REQUIREMENTS: Set down the lines that begin at the top of the records and end with the line containing "pose from metres", and drop every picture.

EXTRACTED DATA:
[START]
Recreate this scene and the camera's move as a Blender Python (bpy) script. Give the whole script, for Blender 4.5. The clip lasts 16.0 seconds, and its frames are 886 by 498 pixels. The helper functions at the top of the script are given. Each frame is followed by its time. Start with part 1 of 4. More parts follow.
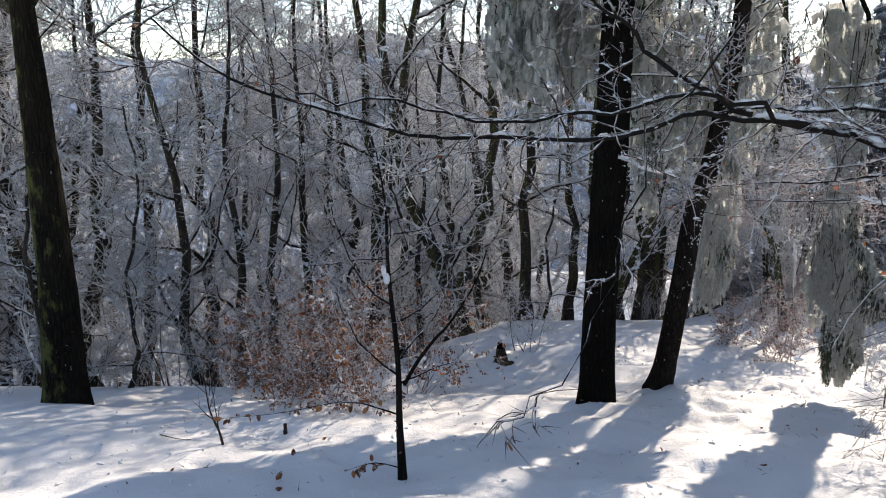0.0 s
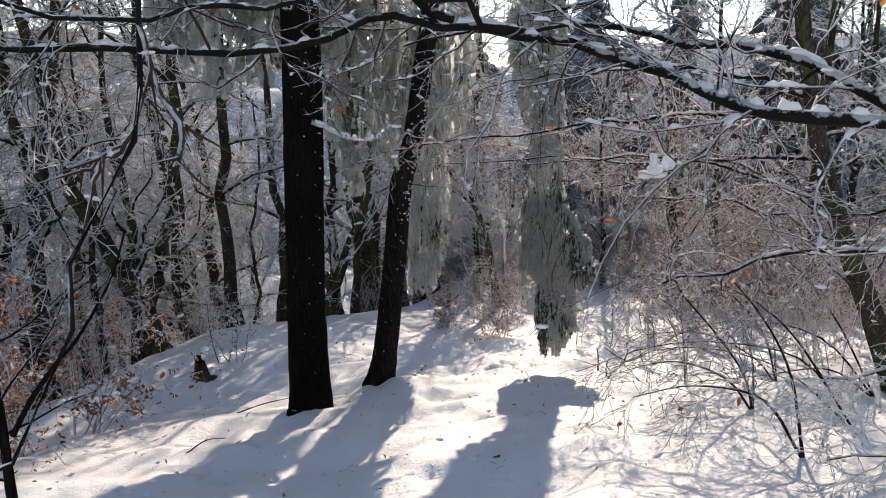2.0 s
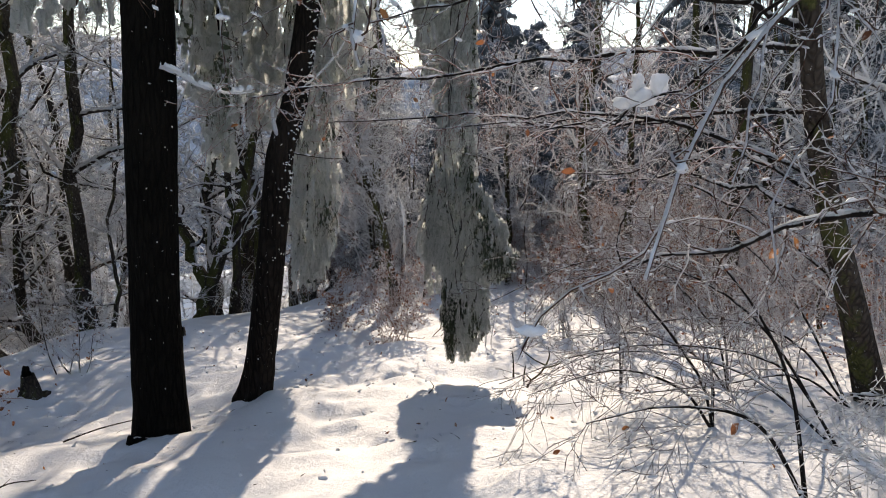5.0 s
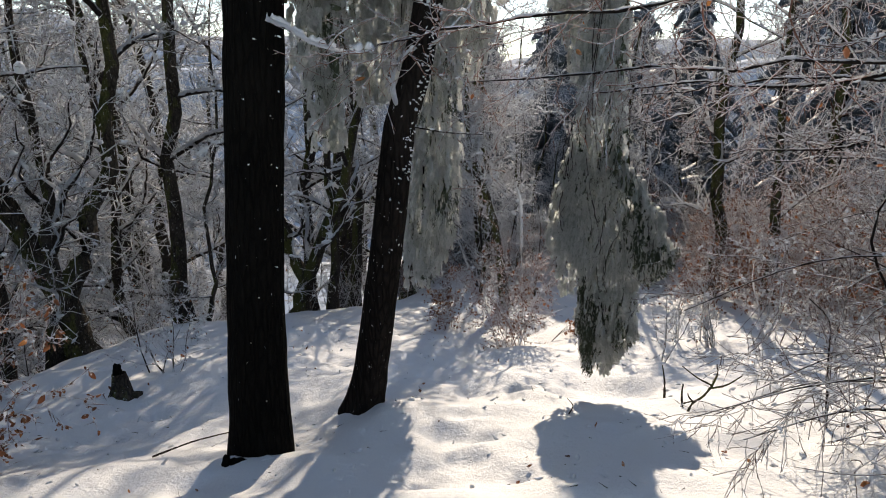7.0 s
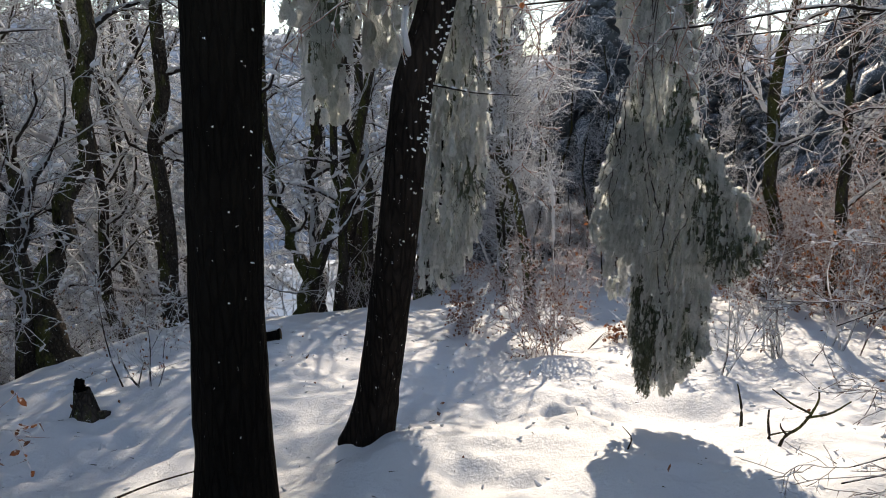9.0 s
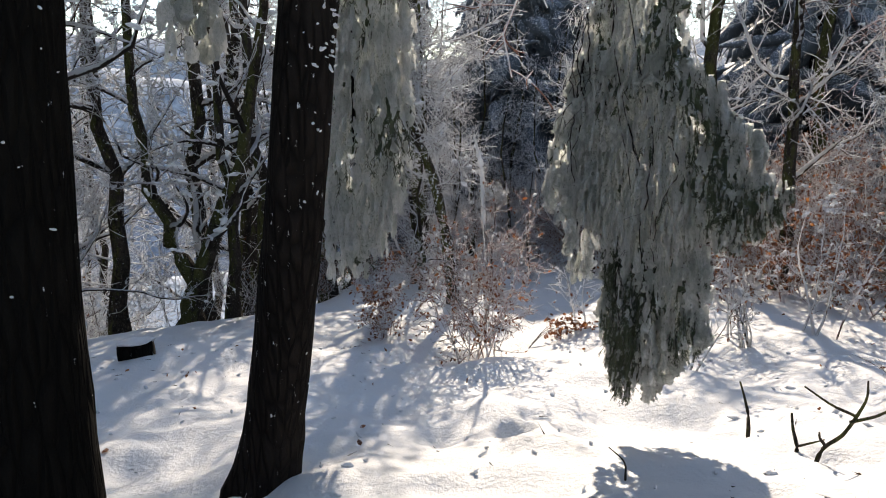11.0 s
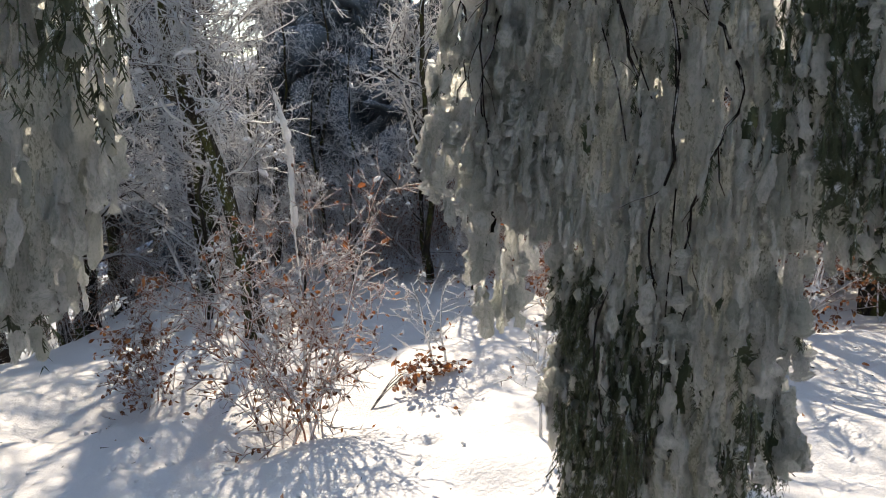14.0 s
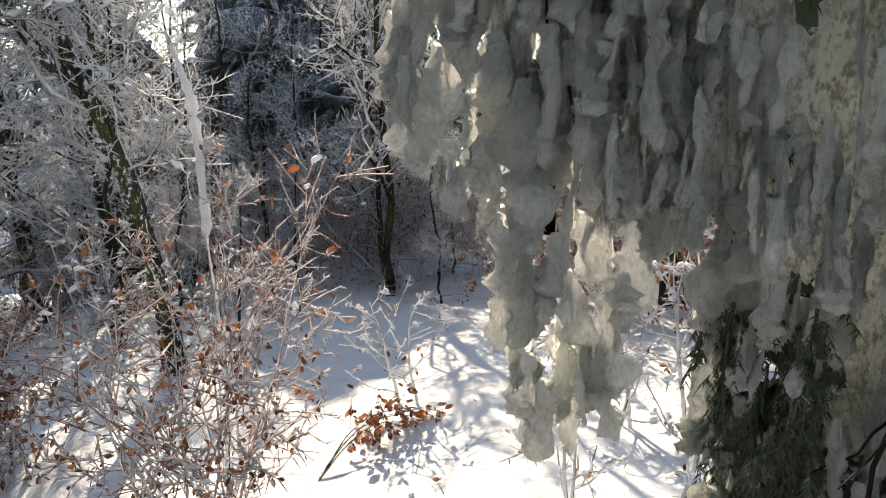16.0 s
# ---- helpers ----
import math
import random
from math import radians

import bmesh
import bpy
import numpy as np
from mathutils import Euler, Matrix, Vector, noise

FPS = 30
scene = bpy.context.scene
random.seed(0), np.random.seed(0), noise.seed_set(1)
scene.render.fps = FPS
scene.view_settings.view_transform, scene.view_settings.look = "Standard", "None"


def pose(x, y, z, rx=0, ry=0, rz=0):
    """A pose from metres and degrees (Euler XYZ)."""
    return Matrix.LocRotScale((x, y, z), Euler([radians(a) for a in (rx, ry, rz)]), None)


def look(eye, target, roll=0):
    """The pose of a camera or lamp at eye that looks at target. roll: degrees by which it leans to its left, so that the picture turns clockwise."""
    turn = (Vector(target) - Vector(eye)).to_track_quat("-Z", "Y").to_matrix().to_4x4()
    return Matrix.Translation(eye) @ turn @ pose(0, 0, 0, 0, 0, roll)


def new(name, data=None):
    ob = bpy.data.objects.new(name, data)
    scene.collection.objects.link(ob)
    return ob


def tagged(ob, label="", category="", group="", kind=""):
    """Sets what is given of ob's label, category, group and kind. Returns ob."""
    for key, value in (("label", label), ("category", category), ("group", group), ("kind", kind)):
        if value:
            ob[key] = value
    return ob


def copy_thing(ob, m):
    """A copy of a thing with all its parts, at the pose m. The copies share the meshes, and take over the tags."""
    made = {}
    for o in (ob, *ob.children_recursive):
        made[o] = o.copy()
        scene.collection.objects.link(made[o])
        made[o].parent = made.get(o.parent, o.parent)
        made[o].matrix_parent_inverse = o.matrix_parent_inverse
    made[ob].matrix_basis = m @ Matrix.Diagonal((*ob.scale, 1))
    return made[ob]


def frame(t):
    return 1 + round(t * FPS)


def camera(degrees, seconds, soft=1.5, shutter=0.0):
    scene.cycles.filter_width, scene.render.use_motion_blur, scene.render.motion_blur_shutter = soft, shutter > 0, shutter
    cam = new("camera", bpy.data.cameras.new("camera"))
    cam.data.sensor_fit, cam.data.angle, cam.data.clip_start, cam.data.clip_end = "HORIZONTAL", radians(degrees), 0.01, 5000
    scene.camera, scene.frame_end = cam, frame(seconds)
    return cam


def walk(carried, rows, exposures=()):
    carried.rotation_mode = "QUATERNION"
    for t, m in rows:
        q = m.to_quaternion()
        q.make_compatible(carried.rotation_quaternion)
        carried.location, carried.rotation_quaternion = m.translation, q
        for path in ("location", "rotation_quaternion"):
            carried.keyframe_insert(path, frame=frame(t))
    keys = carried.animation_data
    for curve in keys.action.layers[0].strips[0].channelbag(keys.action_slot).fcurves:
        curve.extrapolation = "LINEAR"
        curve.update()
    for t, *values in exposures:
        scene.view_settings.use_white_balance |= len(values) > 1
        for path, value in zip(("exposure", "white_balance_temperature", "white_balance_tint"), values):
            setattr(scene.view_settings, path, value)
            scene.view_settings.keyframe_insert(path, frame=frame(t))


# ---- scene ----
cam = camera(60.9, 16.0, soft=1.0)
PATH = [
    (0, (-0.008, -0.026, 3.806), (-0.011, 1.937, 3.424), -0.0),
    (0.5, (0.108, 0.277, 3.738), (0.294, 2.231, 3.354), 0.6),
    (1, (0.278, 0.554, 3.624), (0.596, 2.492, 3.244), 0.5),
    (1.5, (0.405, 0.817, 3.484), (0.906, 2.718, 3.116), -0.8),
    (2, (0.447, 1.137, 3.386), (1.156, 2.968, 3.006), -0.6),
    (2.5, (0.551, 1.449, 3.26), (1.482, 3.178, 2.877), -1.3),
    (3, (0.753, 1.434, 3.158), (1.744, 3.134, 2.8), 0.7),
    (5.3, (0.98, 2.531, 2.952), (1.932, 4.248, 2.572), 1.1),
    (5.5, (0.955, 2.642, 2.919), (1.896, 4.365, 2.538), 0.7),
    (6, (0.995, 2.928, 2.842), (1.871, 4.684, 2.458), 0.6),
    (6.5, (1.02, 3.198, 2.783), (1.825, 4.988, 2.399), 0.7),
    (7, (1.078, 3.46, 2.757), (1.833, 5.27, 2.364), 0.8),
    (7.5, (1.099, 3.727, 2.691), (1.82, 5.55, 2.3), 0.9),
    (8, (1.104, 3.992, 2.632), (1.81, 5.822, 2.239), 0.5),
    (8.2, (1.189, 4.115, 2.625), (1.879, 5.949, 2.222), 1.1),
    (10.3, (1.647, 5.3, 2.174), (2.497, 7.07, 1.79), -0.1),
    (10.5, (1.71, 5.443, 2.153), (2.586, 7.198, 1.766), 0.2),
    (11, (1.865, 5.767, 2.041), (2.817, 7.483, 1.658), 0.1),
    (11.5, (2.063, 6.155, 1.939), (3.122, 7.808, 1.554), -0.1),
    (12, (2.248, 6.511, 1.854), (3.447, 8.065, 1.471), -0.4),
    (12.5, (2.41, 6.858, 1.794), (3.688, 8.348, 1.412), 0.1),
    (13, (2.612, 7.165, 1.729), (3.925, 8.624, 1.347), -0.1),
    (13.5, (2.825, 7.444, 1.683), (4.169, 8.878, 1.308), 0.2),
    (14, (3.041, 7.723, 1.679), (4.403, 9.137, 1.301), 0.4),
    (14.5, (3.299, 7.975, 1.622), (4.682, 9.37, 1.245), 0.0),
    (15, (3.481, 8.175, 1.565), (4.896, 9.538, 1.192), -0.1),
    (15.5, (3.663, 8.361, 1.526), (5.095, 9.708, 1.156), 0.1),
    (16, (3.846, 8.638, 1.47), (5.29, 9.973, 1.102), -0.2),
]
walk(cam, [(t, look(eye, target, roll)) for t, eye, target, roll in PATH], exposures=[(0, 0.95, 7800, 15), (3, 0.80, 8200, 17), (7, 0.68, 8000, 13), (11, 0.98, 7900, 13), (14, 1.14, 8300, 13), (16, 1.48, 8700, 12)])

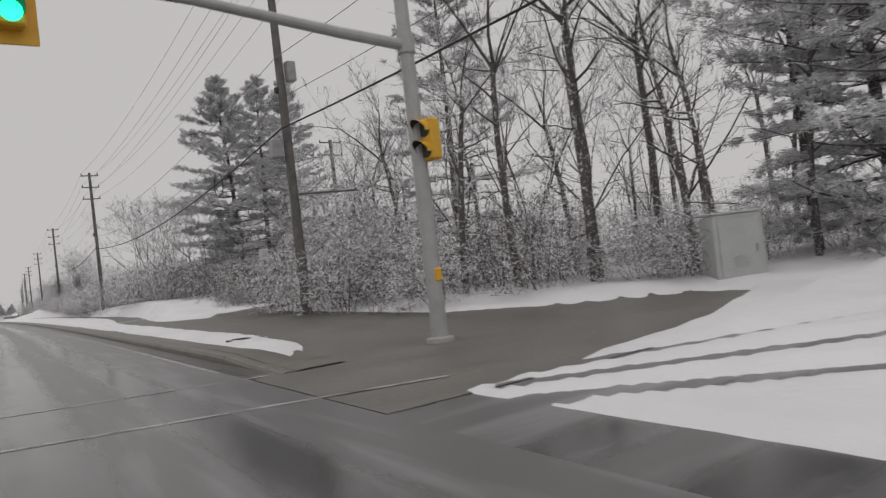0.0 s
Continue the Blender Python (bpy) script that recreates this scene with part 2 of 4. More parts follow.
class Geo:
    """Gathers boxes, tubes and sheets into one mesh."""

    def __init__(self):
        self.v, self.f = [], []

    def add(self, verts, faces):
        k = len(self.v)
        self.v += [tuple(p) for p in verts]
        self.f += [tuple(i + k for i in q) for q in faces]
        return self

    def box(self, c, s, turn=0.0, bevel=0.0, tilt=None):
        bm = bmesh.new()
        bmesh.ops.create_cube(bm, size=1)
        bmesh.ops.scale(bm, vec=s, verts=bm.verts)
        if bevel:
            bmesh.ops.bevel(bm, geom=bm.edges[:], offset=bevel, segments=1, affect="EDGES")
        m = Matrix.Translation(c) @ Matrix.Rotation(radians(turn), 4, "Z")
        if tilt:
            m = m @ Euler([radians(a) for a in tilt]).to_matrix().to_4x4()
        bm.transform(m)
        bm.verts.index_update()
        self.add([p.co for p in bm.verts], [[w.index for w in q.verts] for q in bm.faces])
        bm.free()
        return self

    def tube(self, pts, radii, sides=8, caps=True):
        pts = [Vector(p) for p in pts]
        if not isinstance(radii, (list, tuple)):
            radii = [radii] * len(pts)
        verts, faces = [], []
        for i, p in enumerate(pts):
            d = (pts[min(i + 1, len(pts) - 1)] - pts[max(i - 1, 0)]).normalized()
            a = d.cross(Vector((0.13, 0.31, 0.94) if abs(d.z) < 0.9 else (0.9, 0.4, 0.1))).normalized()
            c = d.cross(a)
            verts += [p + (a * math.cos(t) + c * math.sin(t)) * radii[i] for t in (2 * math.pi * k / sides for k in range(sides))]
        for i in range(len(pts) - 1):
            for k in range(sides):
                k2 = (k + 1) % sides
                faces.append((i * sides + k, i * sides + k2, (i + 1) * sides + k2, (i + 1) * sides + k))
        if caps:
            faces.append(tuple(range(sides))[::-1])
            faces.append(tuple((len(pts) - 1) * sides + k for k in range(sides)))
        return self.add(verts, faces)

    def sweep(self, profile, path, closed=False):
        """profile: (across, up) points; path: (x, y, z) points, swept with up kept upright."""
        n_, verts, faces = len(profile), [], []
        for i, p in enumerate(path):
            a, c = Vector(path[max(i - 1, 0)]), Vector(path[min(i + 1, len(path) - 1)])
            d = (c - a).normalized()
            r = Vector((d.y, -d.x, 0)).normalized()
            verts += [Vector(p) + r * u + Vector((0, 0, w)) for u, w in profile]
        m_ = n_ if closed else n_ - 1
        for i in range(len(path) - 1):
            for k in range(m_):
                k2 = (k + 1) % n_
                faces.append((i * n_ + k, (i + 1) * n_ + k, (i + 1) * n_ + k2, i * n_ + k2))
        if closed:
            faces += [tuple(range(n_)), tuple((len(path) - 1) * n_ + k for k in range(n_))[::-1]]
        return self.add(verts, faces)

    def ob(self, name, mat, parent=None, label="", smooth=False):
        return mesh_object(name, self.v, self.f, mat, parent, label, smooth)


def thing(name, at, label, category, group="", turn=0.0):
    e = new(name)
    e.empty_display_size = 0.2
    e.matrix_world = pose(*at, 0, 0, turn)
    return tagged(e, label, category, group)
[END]
IN RESPONSE:
Recreate this scene and the camera's move as a Blender Python (bpy) script. Give the whole script, for Blender 4.5. The clip lasts 16.0 seconds, and its frames are 886 by 498 pixels. The helper functions at the top of the script are given. Each frame is followed by its time. Start with part 1 of 4. More parts follow.
0.0 s
2.0 s
5.0 s
7.0 s
9.0 s
11.0 s
14.0 s
16.0 s
# ---- helpers ----
import math
import random
from math import radians

import bmesh
import bpy
import numpy as np
from mathutils import Euler, Matrix, Vector, noise

FPS = 30
scene = bpy.context.scene
random.seed(0), np.random.seed(0), noise.seed_set(1)
scene.render.fps = FPS
scene.view_settings.view_transform, scene.view_settings.look = "Standard", "None"


def pose(x, y, z, rx=0, ry=0, rz=0):
    """A pose from metres and degrees (Euler XYZ)."""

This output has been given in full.